__Problem description__: Pictures in the data below are not part of the copy; transcribe everything else exactly.
* * * * * * *
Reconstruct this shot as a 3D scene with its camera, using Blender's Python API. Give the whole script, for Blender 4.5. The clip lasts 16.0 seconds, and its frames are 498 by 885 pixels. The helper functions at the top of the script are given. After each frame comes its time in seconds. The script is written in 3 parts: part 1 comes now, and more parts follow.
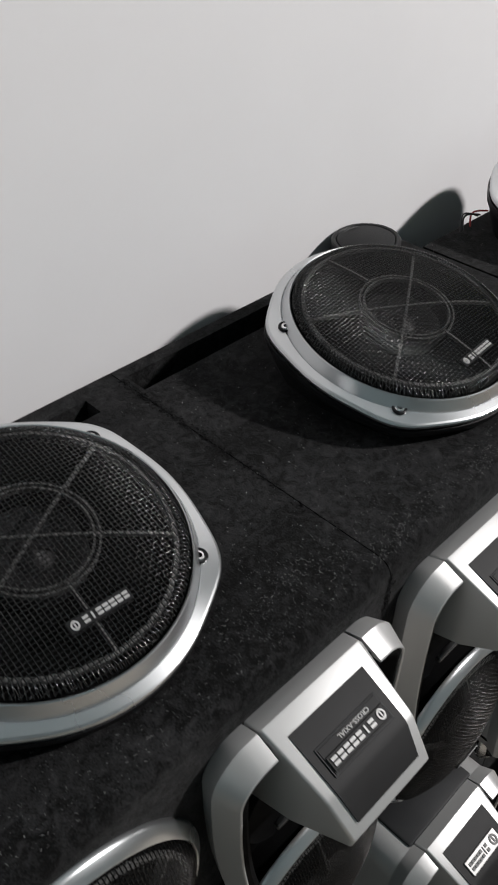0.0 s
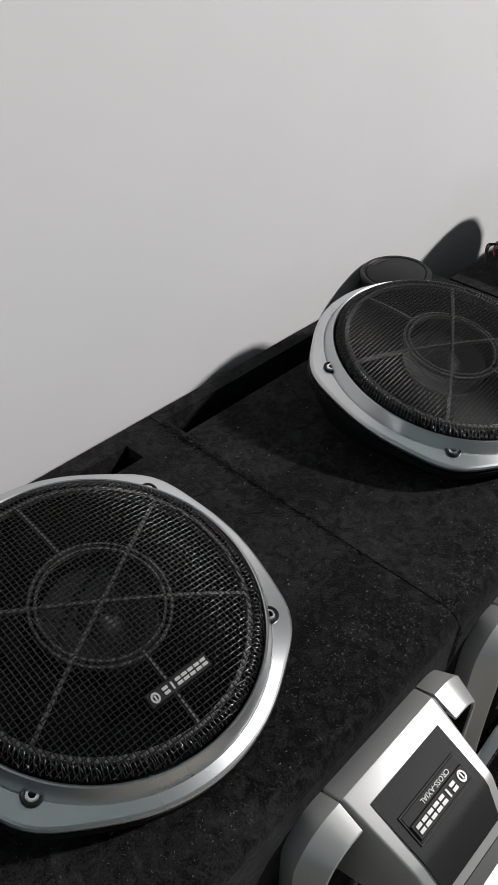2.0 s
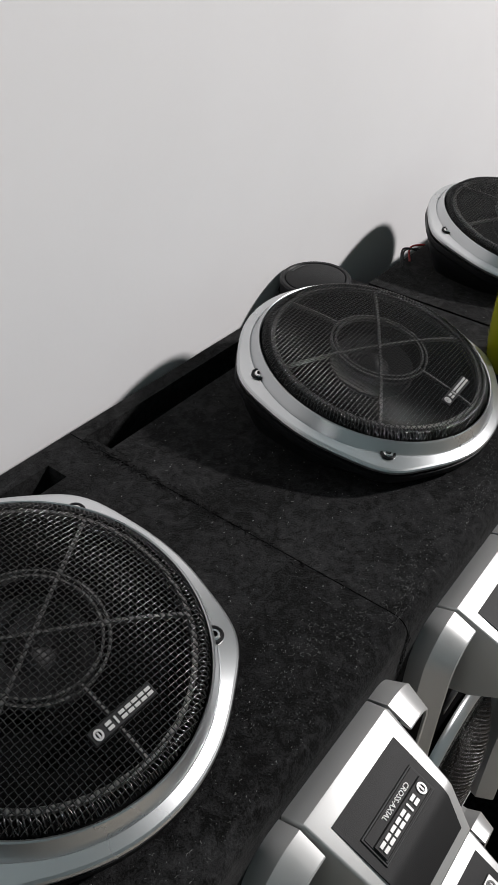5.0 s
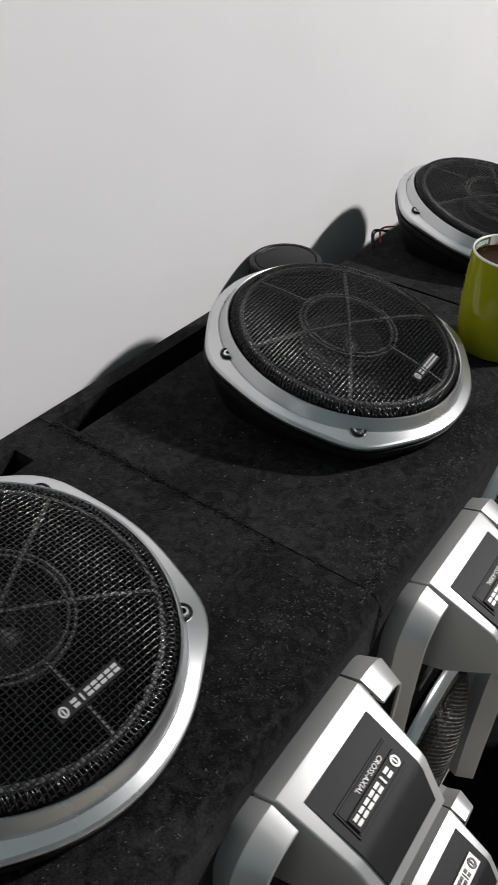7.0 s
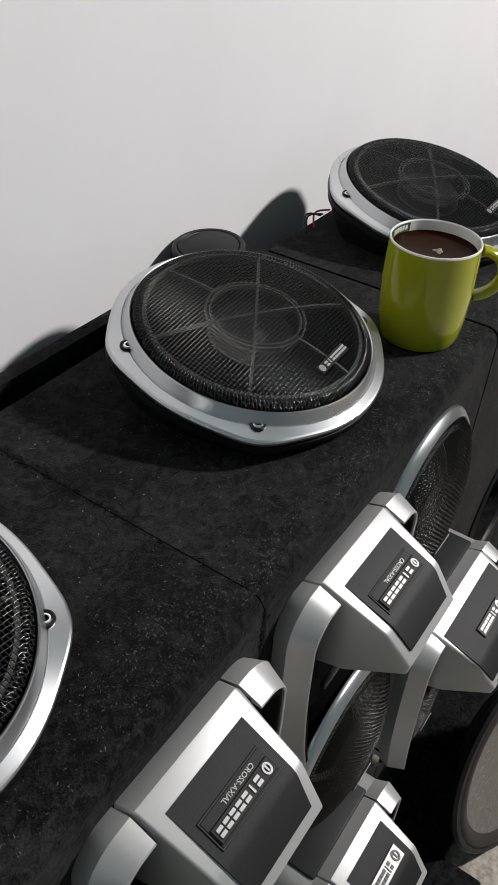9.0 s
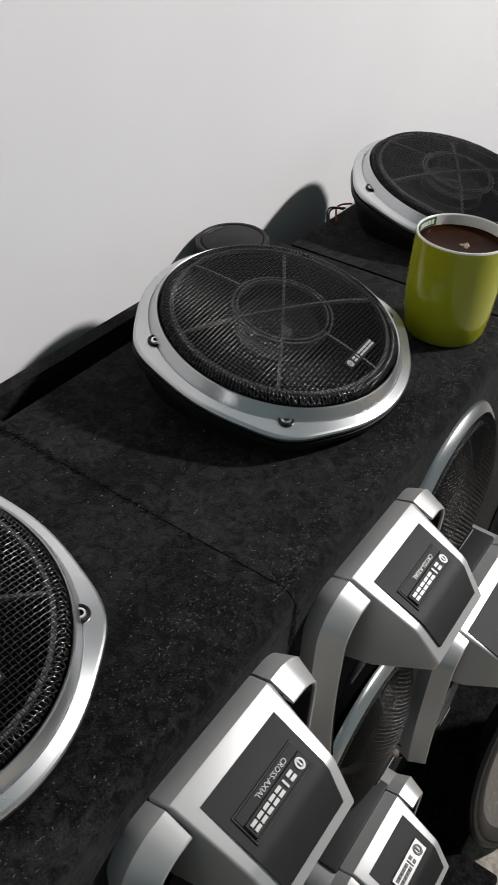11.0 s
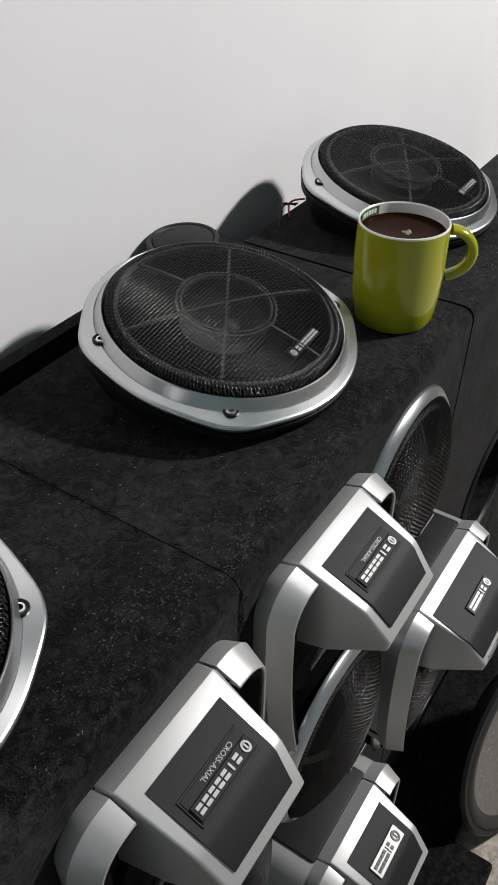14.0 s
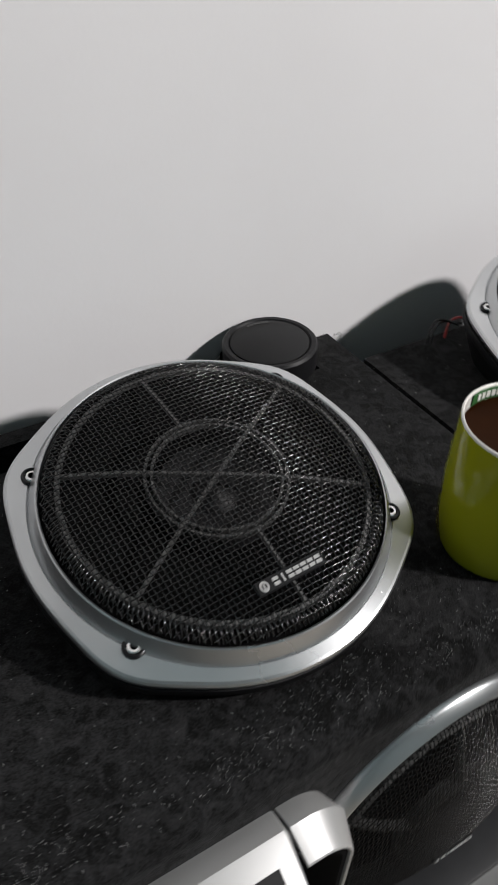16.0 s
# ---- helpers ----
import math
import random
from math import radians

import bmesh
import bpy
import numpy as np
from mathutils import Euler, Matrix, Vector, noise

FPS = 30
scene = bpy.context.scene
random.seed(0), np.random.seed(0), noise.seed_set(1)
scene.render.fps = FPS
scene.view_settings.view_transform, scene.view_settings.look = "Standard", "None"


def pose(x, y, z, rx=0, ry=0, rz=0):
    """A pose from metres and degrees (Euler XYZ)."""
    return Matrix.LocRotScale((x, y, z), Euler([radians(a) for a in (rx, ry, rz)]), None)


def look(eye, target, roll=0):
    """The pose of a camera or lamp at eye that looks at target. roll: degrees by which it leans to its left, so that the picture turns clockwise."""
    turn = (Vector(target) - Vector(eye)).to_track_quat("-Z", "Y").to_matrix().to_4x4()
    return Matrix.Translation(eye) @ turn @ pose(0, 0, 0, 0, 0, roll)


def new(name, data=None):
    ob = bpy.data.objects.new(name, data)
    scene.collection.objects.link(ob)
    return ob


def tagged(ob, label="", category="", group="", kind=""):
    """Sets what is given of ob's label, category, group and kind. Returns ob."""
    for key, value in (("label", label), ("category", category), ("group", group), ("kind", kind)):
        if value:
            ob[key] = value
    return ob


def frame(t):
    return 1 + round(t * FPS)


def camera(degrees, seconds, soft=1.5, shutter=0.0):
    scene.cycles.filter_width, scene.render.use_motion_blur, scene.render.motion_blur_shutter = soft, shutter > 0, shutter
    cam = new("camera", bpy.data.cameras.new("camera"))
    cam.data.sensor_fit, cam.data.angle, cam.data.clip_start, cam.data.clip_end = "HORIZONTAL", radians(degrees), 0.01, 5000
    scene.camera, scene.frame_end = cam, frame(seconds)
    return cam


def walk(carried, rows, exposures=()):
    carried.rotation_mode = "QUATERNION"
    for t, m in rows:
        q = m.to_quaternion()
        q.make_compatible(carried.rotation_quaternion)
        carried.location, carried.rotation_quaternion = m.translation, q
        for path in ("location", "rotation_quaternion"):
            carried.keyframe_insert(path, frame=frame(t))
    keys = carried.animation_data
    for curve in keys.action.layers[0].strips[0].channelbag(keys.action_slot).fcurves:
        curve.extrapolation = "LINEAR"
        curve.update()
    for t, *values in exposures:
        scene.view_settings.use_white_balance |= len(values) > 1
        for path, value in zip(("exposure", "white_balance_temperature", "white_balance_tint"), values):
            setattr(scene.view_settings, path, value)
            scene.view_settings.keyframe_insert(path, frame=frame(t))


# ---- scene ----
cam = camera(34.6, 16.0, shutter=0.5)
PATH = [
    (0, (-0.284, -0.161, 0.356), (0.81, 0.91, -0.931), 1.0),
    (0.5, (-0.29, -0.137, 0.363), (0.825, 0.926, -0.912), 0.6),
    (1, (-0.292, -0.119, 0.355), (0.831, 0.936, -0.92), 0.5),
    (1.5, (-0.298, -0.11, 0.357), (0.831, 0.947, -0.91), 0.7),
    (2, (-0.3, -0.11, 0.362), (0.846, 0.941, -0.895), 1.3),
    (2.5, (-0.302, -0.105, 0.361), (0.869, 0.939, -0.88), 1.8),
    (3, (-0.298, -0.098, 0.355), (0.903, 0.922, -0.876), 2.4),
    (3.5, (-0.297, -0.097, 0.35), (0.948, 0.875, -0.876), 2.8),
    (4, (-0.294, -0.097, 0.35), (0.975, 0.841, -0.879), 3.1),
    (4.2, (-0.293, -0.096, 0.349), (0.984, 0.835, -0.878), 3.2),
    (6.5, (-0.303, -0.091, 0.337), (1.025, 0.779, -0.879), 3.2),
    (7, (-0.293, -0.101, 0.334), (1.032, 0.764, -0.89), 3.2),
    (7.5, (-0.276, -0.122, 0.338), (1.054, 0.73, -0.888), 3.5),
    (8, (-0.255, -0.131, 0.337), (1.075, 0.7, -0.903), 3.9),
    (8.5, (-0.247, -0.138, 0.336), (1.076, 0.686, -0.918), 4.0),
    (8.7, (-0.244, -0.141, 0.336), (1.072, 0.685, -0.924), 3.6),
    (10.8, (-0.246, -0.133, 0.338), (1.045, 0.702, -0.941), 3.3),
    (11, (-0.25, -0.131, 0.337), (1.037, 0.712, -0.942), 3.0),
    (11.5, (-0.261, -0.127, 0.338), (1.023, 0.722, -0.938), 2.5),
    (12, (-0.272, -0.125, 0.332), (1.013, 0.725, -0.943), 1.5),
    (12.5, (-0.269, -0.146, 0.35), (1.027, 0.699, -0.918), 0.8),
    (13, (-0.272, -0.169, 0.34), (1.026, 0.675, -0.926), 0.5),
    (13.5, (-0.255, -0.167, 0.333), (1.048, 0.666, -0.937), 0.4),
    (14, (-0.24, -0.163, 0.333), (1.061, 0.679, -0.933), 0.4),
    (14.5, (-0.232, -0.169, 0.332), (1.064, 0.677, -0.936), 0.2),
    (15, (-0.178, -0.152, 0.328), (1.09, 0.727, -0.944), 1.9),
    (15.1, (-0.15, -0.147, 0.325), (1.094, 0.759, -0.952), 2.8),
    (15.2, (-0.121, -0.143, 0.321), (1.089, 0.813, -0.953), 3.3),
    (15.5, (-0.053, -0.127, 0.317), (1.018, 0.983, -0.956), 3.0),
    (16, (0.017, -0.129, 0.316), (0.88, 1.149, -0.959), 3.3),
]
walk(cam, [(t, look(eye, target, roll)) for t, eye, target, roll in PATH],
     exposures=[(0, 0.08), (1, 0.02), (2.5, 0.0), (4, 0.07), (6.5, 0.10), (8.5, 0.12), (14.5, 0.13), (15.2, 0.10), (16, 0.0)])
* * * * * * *
__Solution to the exercise__:
Reconstruct this shot as a 3D scene with its camera, using Blender's Python API. Give the whole script, for Blender 4.5. The clip lasts 16.0 seconds, and its frames are 498 by 885 pixels. The helper functions at the top of the script are given. After each frame comes its time in seconds. The script is written in 3 parts: part 1 comes now, and more parts follow.
0.0 s
2.0 s
5.0 s
7.0 s
9.0 s
11.0 s
14.0 s
16.0 s
# ---- helpers ----
import math
import random
from math import radians

import bmesh
import bpy
import numpy as np
from mathutils import Euler, Matrix, Vector, noise

FPS = 30
scene = bpy.context.scene
random.seed(0), np.random.seed(0), noise.seed_set(1)
scene.render.fps = FPS
scene.view_settings.view_transform, scene.view_settings.look = "Standard", "None"


def pose(x, y, z, rx=0, ry=0, rz=0):
    """A pose from metres and degrees (Euler XYZ)."""
    return Matrix.LocRotScale((x, y, z), Euler([radians(a) for a in (rx, ry, rz)]), None)


def look(eye, target, roll=0):
    """The pose of a camera or lamp at eye that looks at target. roll: degrees by which it leans to its left, so that the picture turns clockwise."""
    turn = (Vector(target) - Vector(eye)).to_track_quat("-Z", "Y").to_matrix().to_4x4()
    return Matrix.Translation(eye) @ turn @ pose(0, 0, 0, 0, 0, roll)


def new(name, data=None):
    ob = bpy.data.objects.new(name, data)
    scene.collection.objects.link(ob)
    return ob


def tagged(ob, label="", category="", group="", kind=""):
    """Sets what is given of ob's label, category, group and kind. Returns ob."""
    for key, value in (("label", label), ("category", category), ("group", group), ("kind", kind)):
        if value:
            ob[key] = value
    return ob


def frame(t):
    return 1 + round(t * FPS)


def camera(degrees, seconds, soft=1.5, shutter=0.0):
    scene.cycles.filter_width, scene.render.use_motion_blur, scene.render.motion_blur_shutter = soft, shutter > 0, shutter
    cam = new("camera", bpy.data.cameras.new("camera"))
    cam.data.sensor_fit, cam.data.angle, cam.data.clip_start, cam.data.clip_end = "HORIZONTAL", radians(degrees), 0.01, 5000
    scene.camera, scene.frame_end = cam, frame(seconds)
    return cam


def walk(carried, rows, exposures=()):
    carried.rotation_mode = "QUATERNION"
    for t, m in rows:
        q = m.to_quaternion()
        q.make_compatible(carried.rotation_quaternion)
        carried.location, carried.rotation_quaternion = m.translation, q
        for path in ("location", "rotation_quaternion"):
            carried.keyframe_insert(path, frame=frame(t))
    keys = carried.animation_data
    for curve in keys.action.layers[0].strips[0].channelbag(keys.action_slot).fcurves:
        curve.extrapolation = "LINEAR"
        curve.update()
    for t, *values in exposures:
        scene.view_settings.use_white_balance |= len(values) > 1
        for path, value in zip(("exposure", "white_balance_temperature", "white_balance_tint"), values):
            setattr(scene.view_settings, path, value)
            scene.view_settings.keyframe_insert(path, frame=frame(t))


# ---- scene ----
cam = camera(34.6, 16.0, shutter=0.5)
PATH = [
    (0, (-0.284, -0.161, 0.356), (0.81, 0.91, -0.931), 1.0),
    (0.5, (-0.29, -0.137, 0.363), (0.825, 0.926, -0.912), 0.6),
    (1, (-0.292, -0.119, 0.355), (0.831, 0.936, -0.92), 0.5),
    (1.5, (-0.298, -0.11, 0.357), (0.831, 0.947, -0.91), 0.7),
    (2, (-0.3, -0.11, 0.362), (0.846, 0.941, -0.895), 1.3),
    (2.5, (-0.302, -0.105, 0.361), (0.869, 0.939, -0.88), 1.8),
    (3, (-0.298, -0.098, 0.355), (0.903, 0.922, -0.876), 2.4),
    (3.5, (-0.297, -0.097, 0.35), (0.948, 0.875, -0.876), 2.8),
    (4, (-0.294, -0.097, 0.35), (0.975, 0.841, -0.879), 3.1),
    (4.2, (-0.293, -0.096, 0.349), (0.984, 0.835, -0.878), 3.2),
    (6.5, (-0.303, -0.091, 0.337), (1.025, 0.779, -0.879), 3.2),
    (7, (-0.293, -0.101, 0.334), (1.032, 0.764, -0.89), 3.2),
    (7.5, (-0.276, -0.122, 0.338), (1.054, 0.73, -0.888), 3.5),
    (8, (-0.255, -0.131, 0.337), (1.075, 0.7, -0.903), 3.9),
    (8.5, (-0.247, -0.138, 0.336), (1.076, 0.686, -0.918), 4.0),
    (8.7, (-0.244, -0.141, 0.336), (1.072, 0.685, -0.924), 3.6),
    (10.8, (-0.246, -0.133, 0.338), (1.045, 0.702, -0.941), 3.3),
    (11, (-0.25, -0.131, 0.337), (1.037, 0.712, -0.942), 3.0),
    (11.5, (-0.261, -0.127, 0.338), (1.023, 0.722, -0.938), 2.5),
    (12, (-0.272, -0.125, 0.332), (1.013, 0.725, -0.943), 1.5),
    (12.5, (-0.269, -0.146, 0.35), (1.027, 0.699, -0.918), 0.8),
    (13, (-0.272, -0.169, 0.34), (1.026, 0.675, -0.926), 0.5),
    (13.5, (-0.255, -0.167, 0.333), (1.048, 0.666, -0.937), 0.4),
    (14, (-0.24, -0.163, 0.333), (1.061, 0.679, -0.933), 0.4),
    (14.5, (-0.232, -0.169, 0.332), (1.064, 0.677, -0.936), 0.2),
    (15, (-0.178, -0.152, 0.328), (1.09, 0.727, -0.944), 1.9),
    (15.1, (-0.15, -0.147, 0.325), (1.094, 0.759, -0.952), 2.8),
    (15.2, (-0.121, -0.143, 0.321), (1.089, 0.813, -0.953), 3.3),
    (15.5, (-0.053, -0.127, 0.317), (1.018, 0.983, -0.956), 3.0),
    (16, (0.017, -0.129, 0.316), (0.88, 1.149, -0.959), 3.3),
]
walk(cam, [(t, look(eye, target, roll)) for t, eye, target, roll in PATH],
     exposures=[(0, 0.08), (1, 0.02), (2.5, 0.0), (4, 0.07), (6.5, 0.10), (8.5, 0.12), (14.5, 0.13), (15.2, 0.10), (16, 0.0)])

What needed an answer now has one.